Issue No. 10 - October (1987 vol. 7)
Tom DeFanti , University of Illinois at Chicago
Dan Sandin , University of Illinois at Chicago
Maxine Brown , Electronic Visualization Laboratory
There are many reasons for users of computer graphics to want to distribute and/or record their output on standard television equipment: in-house documentation of user interfaces, teleconferencing, presentations to groups, and quality media production, to name a few. Unfortunately, most raster graphics devices do not, in fact, generate NTSC video as well as a cheap videocassette recorder or home color video camera does. High-resolution (e.g., 1024 x 1024) and noninterlaced 60-Hz displays designed for direct viewing do not adhere to NTSC standards because they grossly surpass the NTSC bandwidth. Display boards for PCs that generate raster images at equal or less resolution than NTSC video, including those that are able to use NTSC television monitors, vary greatly in video recordability.

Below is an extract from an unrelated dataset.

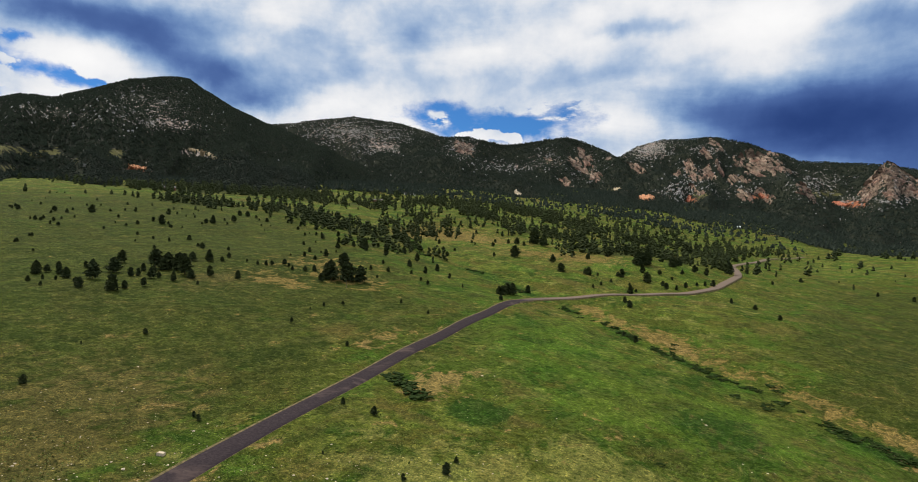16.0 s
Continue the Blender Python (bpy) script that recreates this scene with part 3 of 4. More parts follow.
def ribbon(name, line, offsets, heights, mat, lift=0.0, rough=0.0):
    """A strip along a line on the ground, with these offsets across it."""
    way = np.gradient(line, axis=0)
    way = way / np.linalg.norm(way, axis=1)[:, None]
    side = np.stack([way[:, 1], -way[:, 0]], -1)
    mid = ground_height(line[:, 0], line[:, 1])
    mid = mid + lift * smooth(340, 420, line[:, 1])
    broad = 1 + 0.10 * (lift > 0) * smooth(340, 420, line[:, 1])[:, None]
    rows = []
    for o, h in zip(offsets, heights):
        p = line + side * o * broad
        level = np.where(line[:, 1] > 340, mid, -1e9) if abs(o) < 3.6 else -1e9
        z = np.maximum(ground_height(p[:, 0], p[:, 1]), level) + h + rough * (fbm(p[:, 0] / 1.3, p[:, 1] / 1.3, 2, 44) - 0.62)
        rows.append(np.stack([p[:, 0], p[:, 1], z], -1))
    v = np.stack(rows, 1).reshape(-1, 3)
    sandy = np.repeat(smooth(300, 420, line[:, 1]), len(offsets))
    return mesh_object(name, v, grid_faces(len(line), len(offsets)), mat, True, (("sandy", sandy),))


tagged(ribbon("road", ROAD_LINE, (-3.1, -3.0, -1.5, 0.0, 1.5, 3.15, 3.3), (0.02, 0.14, 0.18, 0.20, 0.18, 0.12, -0.05), ROAD_MAT, 0.4), "narrow worn dark asphalt road across the meadow", "road", kind="structure")
tagged(ribbon("verge", ROAD_LINE, (-4.0, -3.65, -3.3, -3.0, 0.0, 3.3, 3.75), (-0.4, 0.20, 0.16, 0.04, 0.04, 0.02, -0.35), GRAVEL, 0.3), "sandy gravel verge along the road", "verge", kind="structure")


# ---- woods ----
def lumps(rng, count, height, spread, low, sides, puff=None):
    """Clumps of a crown: squashed, uneven little solids heaped up along a trunk."""
    if sides == 8:
        v0 = np.array([(1, 0, 0), (-1, 0, 0), (0, 1, 0), (0, -1, 0), (0, 0, 1), (0, 0, -1)], float)
        f0 = np.array([(0, 2, 4), (2, 1, 4), (1, 3, 4), (3, 0, 4), (2, 0, 5), (1, 2, 5), (3, 1, 5), (0, 3, 5)])
    else:
        bm = bmesh.new()
        bmesh.ops.create_icosphere(bm, subdivisions=1, radius=1.0)
        v0 = np.array([v.co[:] for v in bm.verts])
        f0 = np.array([[v.index for v in f.verts] for f in bm.faces])
        bm.free()
    vs, fs, at = [], [], 0
    for k in range(count):
        t = (k + rng.random()) / count
        wide = spread * max(0.0, math.sin(3.1416 * (0.30 + 0.68 * t))) ** 0.7 * (0.6 + 0.55 * rng.random())
        a = rng.random() * 6.283 + k * 2.4
        reach = wide * (0.30 + 0.55 * rng.random())
        size = spread * (0.26 + 0.22 * rng.random()) * (1.05 - 0.40 * t) * (puff or (1.6 if sides == 8 else 0.95))
        v = v0 * (1 + 0.35 * (rng.random((len(v0), 1)) - 0.5) * 2) * np.array([size, size, size * (0.62 + 0.3 * rng.random())])
        v = v + np.array([math.cos(a) * reach, math.sin(a) * reach, height * (low + (0.97 - low) * t)])
        vs.append(v), fs.append(f0 + at)
        at += len(v0)
    return np.concatenate(vs), np.concatenate(fs)


def plant_woods(name, x, y, z, heights, templates, mat, label, rng):
    """One mesh of many small trees."""
    vs, fs, at = [], [], 0
    pick = rng.integers(0, len(templates), len(x))
    for k, (tv, tf) in enumerate(templates):
        m = np.where(pick == k)[0]
        if not len(m):
            continue
        a = rng.random(len(m)) * 6.283
        c, s = np.cos(a)[:, None], np.sin(a)[:, None]
        h = heights[m][:, None]
        w = h * (0.8 + 0.4 * rng.random((len(m), 1)))
        px = x[m][:, None] + (tv[None, :, 0] * c - tv[None, :, 1] * s) * w
        py = y[m][:, None] + (tv[None, :, 0] * s + tv[None, :, 1] * c) * w
        pz = z[m][:, None] + tv[None, :, 2] * h
        vs.append(np.stack([px, py, pz], -1).reshape(-1, 3))
        fs.append((tf[None] + (np.arange(len(m)) * len(tv))[:, None, None]).reshape(-1, 3) + at)
        at += len(m) * len(tv)
    ob = mesh_object(name, np.concatenate(vs), np.concatenate(fs), mat, False)
    return tagged(ob, label, "trees", kind="stuff")


rng = np.random.default_rng(7)


def far_tree():
    """A small dark conifer far off: a lopsided eight-sided crown."""
    v = np.array([(1, 0, 0.30), (-0.5, 0.87, 0.34), (-0.5, -0.87, 0.26), (0, 0, 1.0), (0.4, 0.5, 0.62), (-0.6, 0.05, 0.66), (0.25, -0.55, 0.58)], float)
    v[:, :2] = v[:, :2] * 0.34 * rng.uniform(0.75, 1.3, (7, 1))
    v[:, 2] = v[:, 2] * rng.uniform(0.92, 1.06, 7)
    return v, np.array([(0, 1, 4), (1, 2, 5), (2, 0, 6), (0, 4, 6), (1, 5, 4), (2, 6, 5), (4, 5, 3), (5, 6, 3), (6, 4, 3)])


FAR_TREES = [far_tree() for k in range(8)]
FOOT_TREES = [lumps(rng, 6, 1.0, 0.34, 0.12, 8, 1.5) for k in range(6)]
MID_TREES = [lumps(rng, 11, 1.0, 0.35, 0.10, 8) for k in range(6)]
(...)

Even those devices claiming to be NTSC compatible often have severe detail errors in the signal; some errors can be easily corrected with post-production video equipment, while others make the signal difficult to record and edit. This article exposes the problems created by nonstandard video on PCs, proposes many solutions, and offers a detailed case study of one particular system.
M. Brown, T. DeFanti and D. Sandin, "The Usable Intersection of PC Graphics and NTSC Video Recording," in IEEE Computer Graphics and Applications, vol. 7, no. , pp. 50-58, 1987.